Records

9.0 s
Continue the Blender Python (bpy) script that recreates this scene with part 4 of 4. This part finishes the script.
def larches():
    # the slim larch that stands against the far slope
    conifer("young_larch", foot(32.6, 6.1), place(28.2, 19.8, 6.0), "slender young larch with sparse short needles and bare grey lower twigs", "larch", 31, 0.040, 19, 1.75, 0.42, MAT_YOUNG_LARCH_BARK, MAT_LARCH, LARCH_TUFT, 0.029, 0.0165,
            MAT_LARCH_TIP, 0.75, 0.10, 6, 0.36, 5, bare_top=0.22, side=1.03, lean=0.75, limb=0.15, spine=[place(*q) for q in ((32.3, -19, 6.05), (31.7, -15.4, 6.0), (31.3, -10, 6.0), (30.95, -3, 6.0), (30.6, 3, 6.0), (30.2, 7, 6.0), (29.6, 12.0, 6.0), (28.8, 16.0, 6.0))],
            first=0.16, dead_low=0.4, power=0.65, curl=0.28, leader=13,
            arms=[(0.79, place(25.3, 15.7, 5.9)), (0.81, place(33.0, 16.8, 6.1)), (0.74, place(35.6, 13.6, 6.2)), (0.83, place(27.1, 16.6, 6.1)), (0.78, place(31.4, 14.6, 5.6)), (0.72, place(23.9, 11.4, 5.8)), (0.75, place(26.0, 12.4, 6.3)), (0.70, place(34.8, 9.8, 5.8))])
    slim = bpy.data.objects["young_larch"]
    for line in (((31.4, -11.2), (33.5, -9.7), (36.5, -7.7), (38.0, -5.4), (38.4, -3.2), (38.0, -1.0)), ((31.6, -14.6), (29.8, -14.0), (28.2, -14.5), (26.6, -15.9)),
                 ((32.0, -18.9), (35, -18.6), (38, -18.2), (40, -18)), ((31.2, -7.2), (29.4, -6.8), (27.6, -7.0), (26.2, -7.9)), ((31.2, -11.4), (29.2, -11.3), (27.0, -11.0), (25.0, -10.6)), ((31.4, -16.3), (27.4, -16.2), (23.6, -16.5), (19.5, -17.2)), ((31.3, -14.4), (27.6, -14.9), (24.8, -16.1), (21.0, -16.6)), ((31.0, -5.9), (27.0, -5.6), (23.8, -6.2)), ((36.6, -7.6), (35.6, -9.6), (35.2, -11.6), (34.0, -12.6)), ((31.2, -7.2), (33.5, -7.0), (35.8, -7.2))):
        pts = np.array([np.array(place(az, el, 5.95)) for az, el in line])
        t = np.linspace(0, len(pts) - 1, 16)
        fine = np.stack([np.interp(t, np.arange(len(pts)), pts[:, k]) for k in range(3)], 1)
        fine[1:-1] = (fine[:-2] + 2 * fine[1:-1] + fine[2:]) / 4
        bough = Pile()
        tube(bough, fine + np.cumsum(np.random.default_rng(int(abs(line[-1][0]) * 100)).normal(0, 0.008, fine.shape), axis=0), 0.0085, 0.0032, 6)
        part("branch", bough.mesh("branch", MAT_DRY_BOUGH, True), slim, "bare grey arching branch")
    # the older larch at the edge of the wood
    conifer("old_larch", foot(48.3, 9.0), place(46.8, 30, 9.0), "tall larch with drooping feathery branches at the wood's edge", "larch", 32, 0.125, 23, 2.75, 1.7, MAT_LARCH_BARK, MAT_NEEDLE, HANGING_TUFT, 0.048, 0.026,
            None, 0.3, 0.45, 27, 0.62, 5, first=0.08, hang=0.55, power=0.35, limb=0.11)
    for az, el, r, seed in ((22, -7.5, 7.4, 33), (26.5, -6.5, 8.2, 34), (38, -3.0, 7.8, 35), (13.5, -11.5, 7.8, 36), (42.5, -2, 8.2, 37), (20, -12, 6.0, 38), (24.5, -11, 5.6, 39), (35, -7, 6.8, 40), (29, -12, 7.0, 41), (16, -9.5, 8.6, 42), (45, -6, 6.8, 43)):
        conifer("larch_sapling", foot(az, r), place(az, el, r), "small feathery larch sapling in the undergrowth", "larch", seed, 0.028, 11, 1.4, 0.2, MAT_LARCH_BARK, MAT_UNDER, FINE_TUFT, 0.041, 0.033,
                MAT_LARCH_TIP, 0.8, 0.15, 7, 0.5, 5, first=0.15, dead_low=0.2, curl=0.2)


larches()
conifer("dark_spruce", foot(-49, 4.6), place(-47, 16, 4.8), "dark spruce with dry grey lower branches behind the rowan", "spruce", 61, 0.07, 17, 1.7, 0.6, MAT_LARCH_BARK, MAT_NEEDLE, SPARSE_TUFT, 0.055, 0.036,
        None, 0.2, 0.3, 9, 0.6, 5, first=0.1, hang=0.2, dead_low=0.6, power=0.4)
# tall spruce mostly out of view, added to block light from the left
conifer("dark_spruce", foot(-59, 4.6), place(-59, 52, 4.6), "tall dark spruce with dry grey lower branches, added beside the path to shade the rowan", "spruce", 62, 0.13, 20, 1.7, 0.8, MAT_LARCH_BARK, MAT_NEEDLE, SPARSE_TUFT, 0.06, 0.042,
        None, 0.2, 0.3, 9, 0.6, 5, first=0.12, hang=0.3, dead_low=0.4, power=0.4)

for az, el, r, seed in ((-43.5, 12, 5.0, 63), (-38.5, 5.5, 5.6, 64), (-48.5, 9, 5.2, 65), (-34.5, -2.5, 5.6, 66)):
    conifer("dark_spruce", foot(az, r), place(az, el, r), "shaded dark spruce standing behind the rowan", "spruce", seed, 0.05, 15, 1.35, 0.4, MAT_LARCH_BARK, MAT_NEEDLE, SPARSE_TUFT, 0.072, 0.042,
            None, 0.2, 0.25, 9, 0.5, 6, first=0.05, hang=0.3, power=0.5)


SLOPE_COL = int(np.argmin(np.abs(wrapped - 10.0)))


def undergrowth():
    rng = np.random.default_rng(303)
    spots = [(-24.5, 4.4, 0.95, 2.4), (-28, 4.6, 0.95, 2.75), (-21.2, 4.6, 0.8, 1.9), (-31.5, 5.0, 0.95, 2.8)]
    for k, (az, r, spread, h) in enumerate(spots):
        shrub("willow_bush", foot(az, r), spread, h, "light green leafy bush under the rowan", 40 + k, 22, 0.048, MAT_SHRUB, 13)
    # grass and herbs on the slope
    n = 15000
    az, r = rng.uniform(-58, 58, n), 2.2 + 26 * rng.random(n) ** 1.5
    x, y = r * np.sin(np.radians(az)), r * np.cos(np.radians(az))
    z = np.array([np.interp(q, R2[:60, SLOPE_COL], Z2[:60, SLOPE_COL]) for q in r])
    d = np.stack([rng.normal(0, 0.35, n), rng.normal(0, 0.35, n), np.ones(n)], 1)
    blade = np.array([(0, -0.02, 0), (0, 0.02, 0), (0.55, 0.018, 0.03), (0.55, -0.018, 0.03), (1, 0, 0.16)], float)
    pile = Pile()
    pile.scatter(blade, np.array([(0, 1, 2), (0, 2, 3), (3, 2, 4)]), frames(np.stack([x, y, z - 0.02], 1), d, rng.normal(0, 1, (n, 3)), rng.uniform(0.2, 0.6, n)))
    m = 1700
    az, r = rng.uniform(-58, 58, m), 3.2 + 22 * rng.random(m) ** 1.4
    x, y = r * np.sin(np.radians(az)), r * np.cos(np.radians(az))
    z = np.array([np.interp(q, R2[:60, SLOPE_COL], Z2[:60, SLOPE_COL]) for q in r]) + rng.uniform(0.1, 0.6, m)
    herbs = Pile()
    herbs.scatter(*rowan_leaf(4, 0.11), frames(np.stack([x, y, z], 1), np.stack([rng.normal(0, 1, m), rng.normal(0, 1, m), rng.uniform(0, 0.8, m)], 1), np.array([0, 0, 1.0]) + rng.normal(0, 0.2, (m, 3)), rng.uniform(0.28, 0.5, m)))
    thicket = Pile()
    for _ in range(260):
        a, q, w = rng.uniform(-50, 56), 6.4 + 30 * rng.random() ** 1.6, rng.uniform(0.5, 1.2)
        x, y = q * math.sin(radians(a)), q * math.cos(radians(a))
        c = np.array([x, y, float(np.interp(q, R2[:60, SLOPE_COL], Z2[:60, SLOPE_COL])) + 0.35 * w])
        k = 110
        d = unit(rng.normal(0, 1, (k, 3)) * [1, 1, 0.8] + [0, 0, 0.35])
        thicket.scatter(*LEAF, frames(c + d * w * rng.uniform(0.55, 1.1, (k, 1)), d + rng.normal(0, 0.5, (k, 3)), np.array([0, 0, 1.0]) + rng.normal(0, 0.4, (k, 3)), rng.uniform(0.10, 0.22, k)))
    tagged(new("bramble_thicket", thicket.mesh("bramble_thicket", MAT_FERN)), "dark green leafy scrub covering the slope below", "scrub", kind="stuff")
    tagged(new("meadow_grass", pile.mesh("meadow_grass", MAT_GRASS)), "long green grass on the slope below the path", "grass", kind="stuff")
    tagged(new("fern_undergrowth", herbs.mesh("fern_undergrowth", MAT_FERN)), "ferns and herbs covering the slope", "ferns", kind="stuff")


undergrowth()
...
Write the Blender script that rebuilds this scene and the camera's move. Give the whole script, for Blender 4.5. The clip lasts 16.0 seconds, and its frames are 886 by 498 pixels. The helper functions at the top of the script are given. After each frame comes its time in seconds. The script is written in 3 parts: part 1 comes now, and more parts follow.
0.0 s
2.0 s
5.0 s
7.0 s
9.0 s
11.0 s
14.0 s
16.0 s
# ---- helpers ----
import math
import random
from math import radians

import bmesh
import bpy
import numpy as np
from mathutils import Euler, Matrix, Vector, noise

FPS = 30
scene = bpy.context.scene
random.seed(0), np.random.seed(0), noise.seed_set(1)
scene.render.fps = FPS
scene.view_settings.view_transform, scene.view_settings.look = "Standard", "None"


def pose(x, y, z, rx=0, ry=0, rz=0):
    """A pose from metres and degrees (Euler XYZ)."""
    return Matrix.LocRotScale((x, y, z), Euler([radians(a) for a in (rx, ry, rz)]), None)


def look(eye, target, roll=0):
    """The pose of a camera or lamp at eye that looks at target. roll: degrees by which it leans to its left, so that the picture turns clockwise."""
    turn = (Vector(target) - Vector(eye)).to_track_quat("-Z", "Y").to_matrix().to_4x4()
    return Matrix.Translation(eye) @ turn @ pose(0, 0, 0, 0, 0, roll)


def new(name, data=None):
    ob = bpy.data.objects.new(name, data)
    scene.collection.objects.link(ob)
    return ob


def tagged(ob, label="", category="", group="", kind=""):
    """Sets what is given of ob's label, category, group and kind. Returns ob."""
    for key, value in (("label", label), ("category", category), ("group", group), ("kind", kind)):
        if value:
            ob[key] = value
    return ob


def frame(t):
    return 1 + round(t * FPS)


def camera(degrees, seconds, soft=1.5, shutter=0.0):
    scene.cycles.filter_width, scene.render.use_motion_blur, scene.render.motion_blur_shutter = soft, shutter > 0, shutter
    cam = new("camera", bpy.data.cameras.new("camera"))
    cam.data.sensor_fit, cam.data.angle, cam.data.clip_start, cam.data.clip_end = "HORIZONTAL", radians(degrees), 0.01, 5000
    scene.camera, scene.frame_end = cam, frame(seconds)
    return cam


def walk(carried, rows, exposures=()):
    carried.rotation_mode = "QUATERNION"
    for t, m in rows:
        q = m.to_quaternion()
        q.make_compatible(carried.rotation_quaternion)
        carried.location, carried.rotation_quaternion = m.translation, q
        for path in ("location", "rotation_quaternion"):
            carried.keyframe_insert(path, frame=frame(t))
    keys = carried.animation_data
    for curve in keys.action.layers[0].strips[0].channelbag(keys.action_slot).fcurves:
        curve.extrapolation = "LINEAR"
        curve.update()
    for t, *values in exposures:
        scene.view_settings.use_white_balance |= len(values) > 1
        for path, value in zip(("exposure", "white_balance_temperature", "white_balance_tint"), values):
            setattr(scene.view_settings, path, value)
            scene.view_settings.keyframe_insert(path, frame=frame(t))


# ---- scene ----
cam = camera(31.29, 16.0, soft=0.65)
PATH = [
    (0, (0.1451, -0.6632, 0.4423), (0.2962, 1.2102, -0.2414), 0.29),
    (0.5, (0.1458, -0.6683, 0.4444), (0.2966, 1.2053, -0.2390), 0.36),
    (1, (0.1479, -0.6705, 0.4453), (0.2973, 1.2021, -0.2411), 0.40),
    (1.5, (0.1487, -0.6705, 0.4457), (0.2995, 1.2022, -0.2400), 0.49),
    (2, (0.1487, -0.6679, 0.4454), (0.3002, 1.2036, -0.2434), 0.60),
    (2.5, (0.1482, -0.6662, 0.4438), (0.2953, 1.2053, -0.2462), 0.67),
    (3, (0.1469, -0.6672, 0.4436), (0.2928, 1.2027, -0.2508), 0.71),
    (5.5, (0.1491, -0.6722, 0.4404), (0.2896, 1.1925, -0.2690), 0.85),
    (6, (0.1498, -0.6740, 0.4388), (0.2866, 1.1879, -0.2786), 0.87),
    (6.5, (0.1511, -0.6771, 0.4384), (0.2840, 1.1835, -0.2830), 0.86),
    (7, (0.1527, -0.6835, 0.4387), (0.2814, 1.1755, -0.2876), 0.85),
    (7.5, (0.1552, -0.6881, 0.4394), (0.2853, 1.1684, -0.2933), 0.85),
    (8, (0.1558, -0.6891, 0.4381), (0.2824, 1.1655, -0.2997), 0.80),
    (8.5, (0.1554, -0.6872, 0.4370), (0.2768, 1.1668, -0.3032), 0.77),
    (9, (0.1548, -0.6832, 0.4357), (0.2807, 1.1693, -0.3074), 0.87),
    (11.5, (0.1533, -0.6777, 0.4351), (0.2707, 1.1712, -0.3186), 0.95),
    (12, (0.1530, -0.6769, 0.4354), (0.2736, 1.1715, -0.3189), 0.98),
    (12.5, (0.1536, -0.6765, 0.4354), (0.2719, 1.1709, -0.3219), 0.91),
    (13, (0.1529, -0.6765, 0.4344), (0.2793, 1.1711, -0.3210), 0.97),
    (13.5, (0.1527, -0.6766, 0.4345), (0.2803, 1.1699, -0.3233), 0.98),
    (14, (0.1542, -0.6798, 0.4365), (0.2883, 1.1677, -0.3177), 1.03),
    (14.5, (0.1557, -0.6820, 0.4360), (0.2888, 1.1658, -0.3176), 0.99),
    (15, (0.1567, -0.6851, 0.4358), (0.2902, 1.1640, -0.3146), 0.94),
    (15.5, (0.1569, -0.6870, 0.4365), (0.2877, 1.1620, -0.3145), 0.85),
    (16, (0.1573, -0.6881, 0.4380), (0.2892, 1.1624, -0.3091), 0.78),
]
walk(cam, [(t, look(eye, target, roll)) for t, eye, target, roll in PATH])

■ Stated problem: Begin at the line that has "turn = (Vector(target)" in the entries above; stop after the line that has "what is given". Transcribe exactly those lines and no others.

■ Output of the exercise:
    turn = (Vector(target) - Vector(eye)).to_track_quat("-Z", "Y").to_matrix().to_4x4()
    return Matrix.Translation(eye) @ turn @ pose(0, 0, 0, 0, 0, roll)


def new(name, data=None):
    ob = bpy.data.objects.new(name, data)
    scene.collection.objects.link(ob)
    return ob


def tagged(ob, label="", category="", group="", kind=""):
    """Sets what is given of ob's label, category, group and kind. Returns ob."""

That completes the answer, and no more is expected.